Selasa, 25 Januari 2011

The Redeemer



Seeking for an author to fill the Steig Larsson-shaped hole in my library, on the shelf marked "grim, yet gripping, Northern European detective thrillers", I happened upon Norwegian author Jo Nesbo, whose latest novel The Snowman is being helpfully touted as "the new Larsson". Before I got to that though, someone recommended I first read Nesbo's earlier book starring policeman Harry Hole, The Redeemer. As it turns out, if I wanted to be a completist I should have gone back even further and started with Hole's earlier adventures The Redbreast and The Devil's Star (plot elements from which are referenced here) but fortunately it's quite possible to read any of Nesbo's novels as a self-contained mystery (something that isn't really true of the second and certainly the third Lisbeth Salander books).

The Redeemer is a Serbian contract killer hired to murder a prominent member of Salvation Army in Oslo... who ends up shooting the wrong man. Despite the fact that the police are closing in, the Redeemer is determined to put right his mistake... but who hired him in the first place? Harry Hole's investigation is hampered by a new boss, unreliable witnesses, unexpected tragedy... and the fact that the killer has a rare condition known as hyperelasticity that renders him virtually unrecognisable - he's an actual rubber faced criminal. (Talk about stretching credibility!)

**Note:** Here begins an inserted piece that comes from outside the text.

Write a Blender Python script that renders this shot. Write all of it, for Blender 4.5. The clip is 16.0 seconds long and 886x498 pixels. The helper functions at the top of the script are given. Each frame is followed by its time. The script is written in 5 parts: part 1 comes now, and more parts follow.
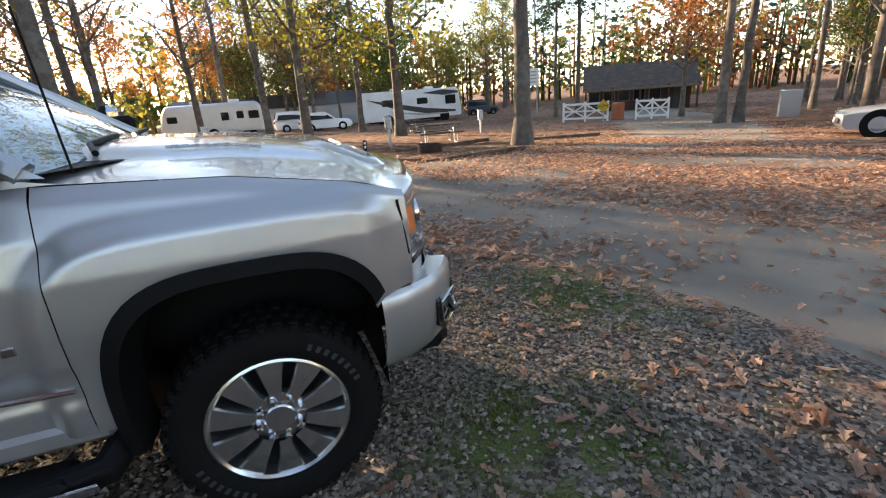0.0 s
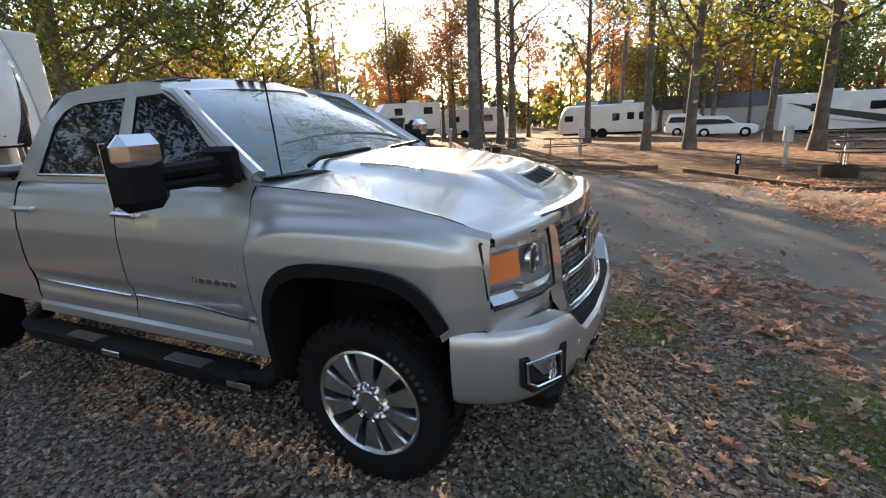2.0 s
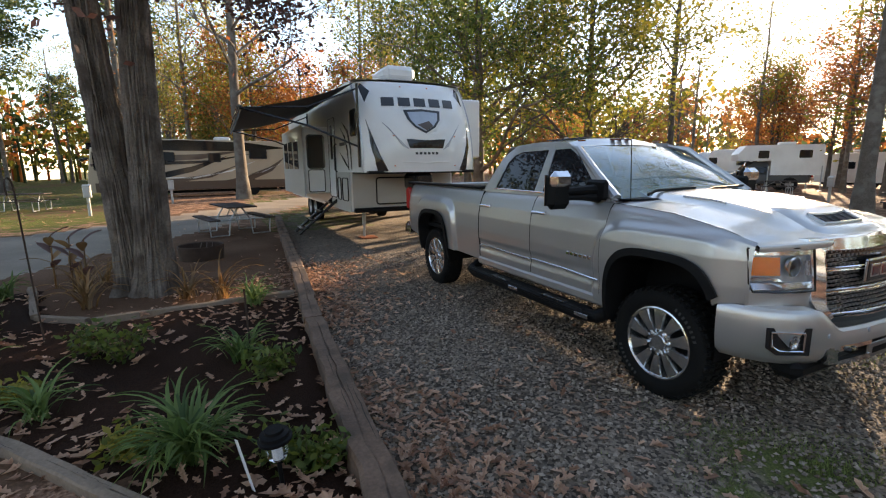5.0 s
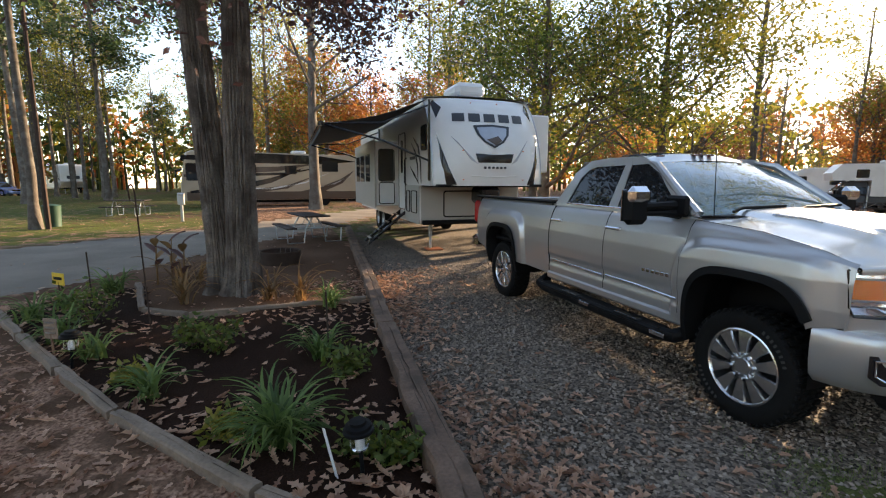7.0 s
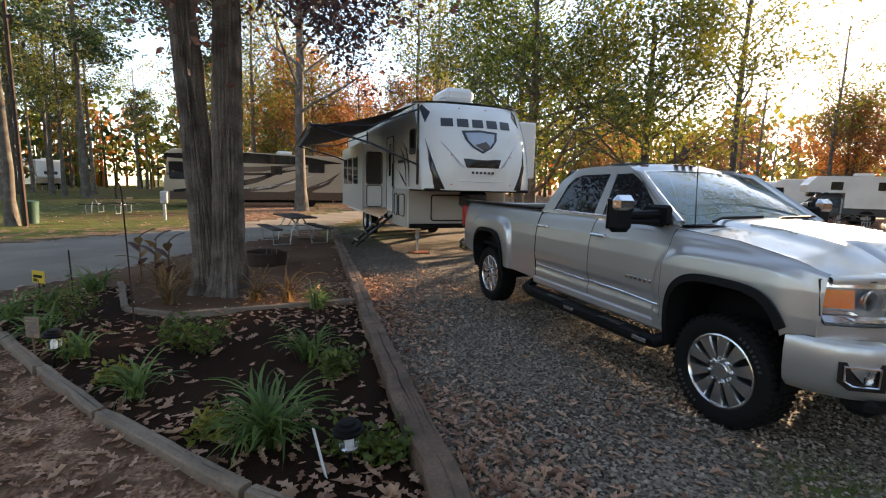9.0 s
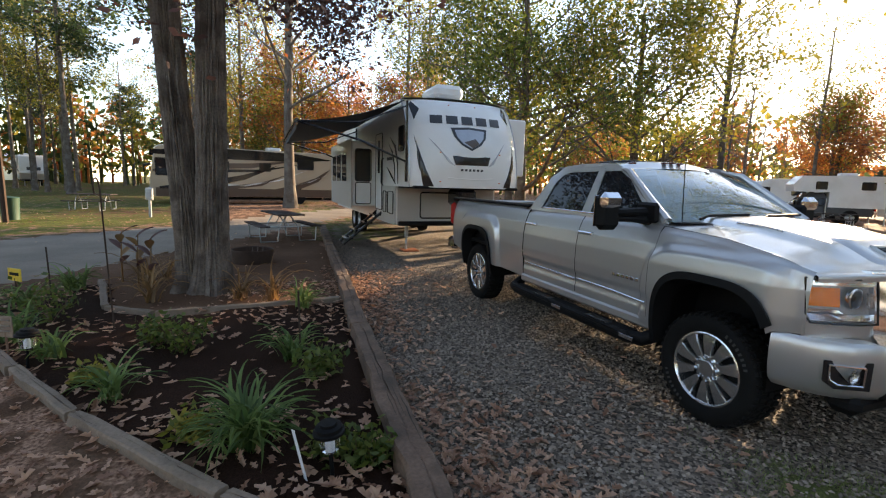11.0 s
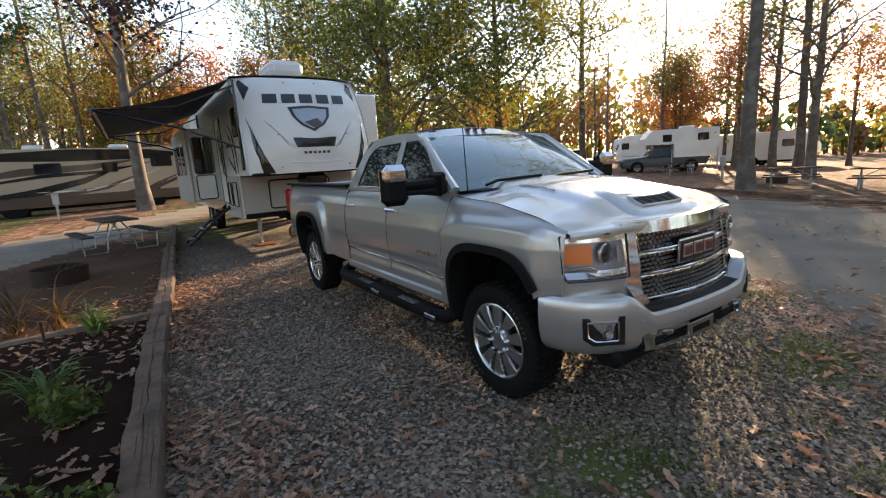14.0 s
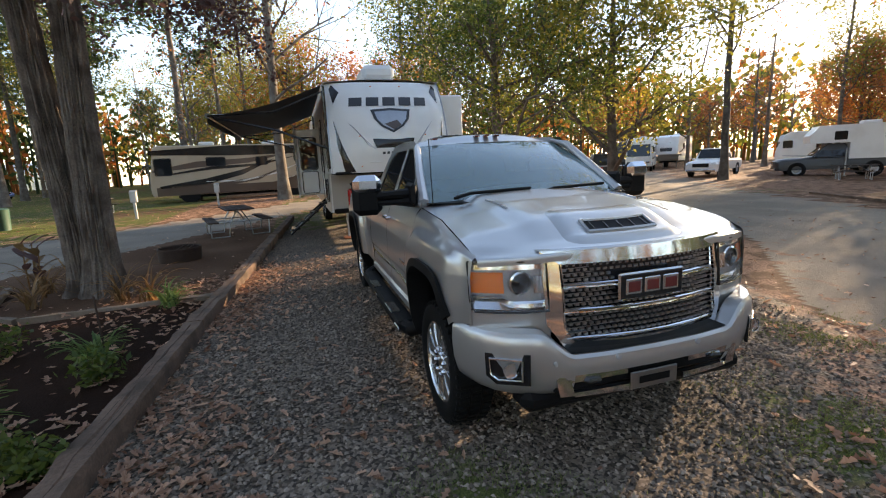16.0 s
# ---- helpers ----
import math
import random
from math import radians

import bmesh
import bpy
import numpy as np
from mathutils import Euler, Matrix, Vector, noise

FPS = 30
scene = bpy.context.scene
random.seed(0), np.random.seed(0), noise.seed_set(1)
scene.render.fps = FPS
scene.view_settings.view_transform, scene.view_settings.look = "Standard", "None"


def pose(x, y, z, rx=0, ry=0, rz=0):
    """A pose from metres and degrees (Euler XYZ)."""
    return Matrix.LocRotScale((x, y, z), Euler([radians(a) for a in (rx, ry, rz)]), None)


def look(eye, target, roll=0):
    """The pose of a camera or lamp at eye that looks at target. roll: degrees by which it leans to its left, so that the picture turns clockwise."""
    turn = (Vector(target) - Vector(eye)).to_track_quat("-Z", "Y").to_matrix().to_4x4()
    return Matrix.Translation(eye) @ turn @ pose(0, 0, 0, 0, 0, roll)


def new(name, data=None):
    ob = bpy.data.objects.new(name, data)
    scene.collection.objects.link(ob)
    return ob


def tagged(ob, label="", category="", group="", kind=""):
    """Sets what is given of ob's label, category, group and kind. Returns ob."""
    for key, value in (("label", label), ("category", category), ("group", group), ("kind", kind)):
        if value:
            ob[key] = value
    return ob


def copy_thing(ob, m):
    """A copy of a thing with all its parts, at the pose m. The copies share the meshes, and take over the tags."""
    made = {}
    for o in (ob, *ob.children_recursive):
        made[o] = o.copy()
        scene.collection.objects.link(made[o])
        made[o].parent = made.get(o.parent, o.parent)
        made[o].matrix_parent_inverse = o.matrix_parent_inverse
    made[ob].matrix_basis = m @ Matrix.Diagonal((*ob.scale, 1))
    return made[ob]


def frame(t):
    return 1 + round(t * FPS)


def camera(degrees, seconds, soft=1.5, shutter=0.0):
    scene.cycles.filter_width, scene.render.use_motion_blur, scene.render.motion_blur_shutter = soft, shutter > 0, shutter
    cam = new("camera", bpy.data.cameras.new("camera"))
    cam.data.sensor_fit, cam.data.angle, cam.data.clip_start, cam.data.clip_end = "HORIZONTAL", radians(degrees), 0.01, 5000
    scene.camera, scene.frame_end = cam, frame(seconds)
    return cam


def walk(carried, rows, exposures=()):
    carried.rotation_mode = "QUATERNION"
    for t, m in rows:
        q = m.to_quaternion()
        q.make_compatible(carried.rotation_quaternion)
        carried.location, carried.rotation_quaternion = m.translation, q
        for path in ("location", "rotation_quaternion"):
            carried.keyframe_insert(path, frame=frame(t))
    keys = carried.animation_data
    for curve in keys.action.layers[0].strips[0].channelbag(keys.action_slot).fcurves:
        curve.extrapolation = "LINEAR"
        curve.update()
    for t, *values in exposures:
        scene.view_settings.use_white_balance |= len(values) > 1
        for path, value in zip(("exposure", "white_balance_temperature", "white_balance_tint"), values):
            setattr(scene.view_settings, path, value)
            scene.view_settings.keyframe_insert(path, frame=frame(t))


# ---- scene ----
cam = camera(87.64, 16.0, soft=1.15)
# seconds, eye x y z, pitch, roll, yaw
ROWS = [
    (0.0, 0.125, -2.640, 1.580, -18.75, 4.10, -21.40),
    (0.5, 0.490, -2.530, 1.576, -18.10, 3.10, -13.45),
    (1.0, 0.843, -2.420, 1.606, -17.60, 3.70, -1.04),
    (1.5, 1.094, -2.327, 1.638, -17.03, 3.63, 13.23),
    (2.0, 1.140, -2.497, 1.656, -15.83, 3.02, 24.23),
    (2.5, 1.236, -2.662, 1.619, -13.59, 3.68, 36.92),
    (3.0, 1.409, -2.783, 1.664, -12.74, 2.84, 47.98),
    (3.5, 1.588, -3.089, 1.690, -11.00, 1.18, 54.06),
    (4.0, 1.748, -3.389, 1.696, -11.20, -0.48, 59.17),
    (4.5, 2.053, -3.600, 1.669, -11.75, -0.36, 62.82),
    (5.0, 2.240, -3.796, 1.704, -10.09, 0.64, 64.22),
    (7.5, 2.301, -3.960, 1.687, -8.35, -0.45, 72.44),
    (8.0, 2.288, -3.972, 1.687, -8.68, -0.78, 71.47),
    (8.5, 2.301, -3.972, 1.685, -8.03, -1.26, 70.79),
    (9.0, 2.346, -4.002, 1.701, -7.82, -1.38, 70.16),
    (11.5, 2.286, -3.933, 1.687, -8.12, -1.31, 68.60),
    (12.0, 2.270, -3.926, 1.692, -8.55, -0.22, 66.60),
    (12.5, 2.275, -3.846, 1.682, -10.84, 0.92, 61.86),
    (13.0, 2.401, -3.560, 1.665, -11.02, 1.88, 59.56),
    (13.5, 2.411, -3.263, 1.656, -11.19, 3.35, 57.32),
    (14.0, 2.383, -2.935, 1.671, -10.85, 3.39, 56.21),
    (14.5, 2.594, -2.622, 1.640, -11.05, 3.14, 59.33),
    (15.0, 2.684, -2.297, 1.643, -11.06, 3.03, 63.05),
    (15.5, 2.750, -1.997, 1.679, -10.98, 3.17, 67.73),
    (16.0, 2.834, -1.779, 1.725, -10.54, 2.60, 72.43),
]
walk(cam, [(t, pose(x, y, z, 90 + pitch, roll, yaw)) for t, x, y, z, pitch, roll, yaw in ROWS],
     [(0.0, 2.27, 7600, 15), (1.0, 2.36, 7600, 15), (2.0, 2.17, 7700, 15), (4.0, 2.1, 7900, 15), (16.0, 2.05, 7900, 15)])

# ---- light ----
SUN_AZ, SUN_EL = 117.0, 13.0
world = bpy.data.worlds.new("sky")
scene.world = world
world.use_nodes = True
sky = world.node_tree.nodes.new("ShaderNodeTexSky")
sky.sky_type, sky.sun_disc = "NISHITA", False
sky.sun_elevation, sky.sun_rotation = radians(SUN_EL), radians(90 - SUN_AZ)
sky.air_density, sky.dust_density, sky.ozone_density = 0.8, 0.1, 1.0
backing = world.node_tree.nodes["Background"]
backing.inputs["Strength"].default_value = 0.15
world.node_tree.links.new(sky.outputs[0], backing.inputs["Color"])
sun_data = bpy.data.lights.new("sun", "SUN")
sun_data.energy, sun_data.angle, sun_data.color = 5.0, radians(0.6), (1.0, 0.82, 0.6)
sun = new("sun", sun_data)
sun_way = Vector((math.cos(radians(SUN_AZ)) * math.cos(radians(SUN_EL)), math.sin(radians(SUN_AZ)) * math.cos(radians(SUN_EL)), math.sin(radians(SUN_EL))))
sun.matrix_world = look((0, 0, 30), Vector((0, 0, 30)) - sun_way)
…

Although a far more traditional thriller writer than Larsson, Nesbo succeeds in many areas where Larsson showed weakness, particularly the action sequences. This novel has a movie script sense of visual excitement that was missing from the Dragon Tattoo books, and it's here that Nesbo scores. On the other hand, his characters aren't anywhere near as compelling as Larsson's and there isn't his fascinatingly anal attention to detail or skill at making everyday mundane routine so gripping. It's wrong to compare the two writers - hell, they're not even the same nationality. But shorthand comparisons shift books, and I'm sure Nesbo isn't complaining about "the Larsson effect".

The Redeemer is an exciting and unpredictable thriller - I'm looking forward to reading more Harry Hole adventures soon.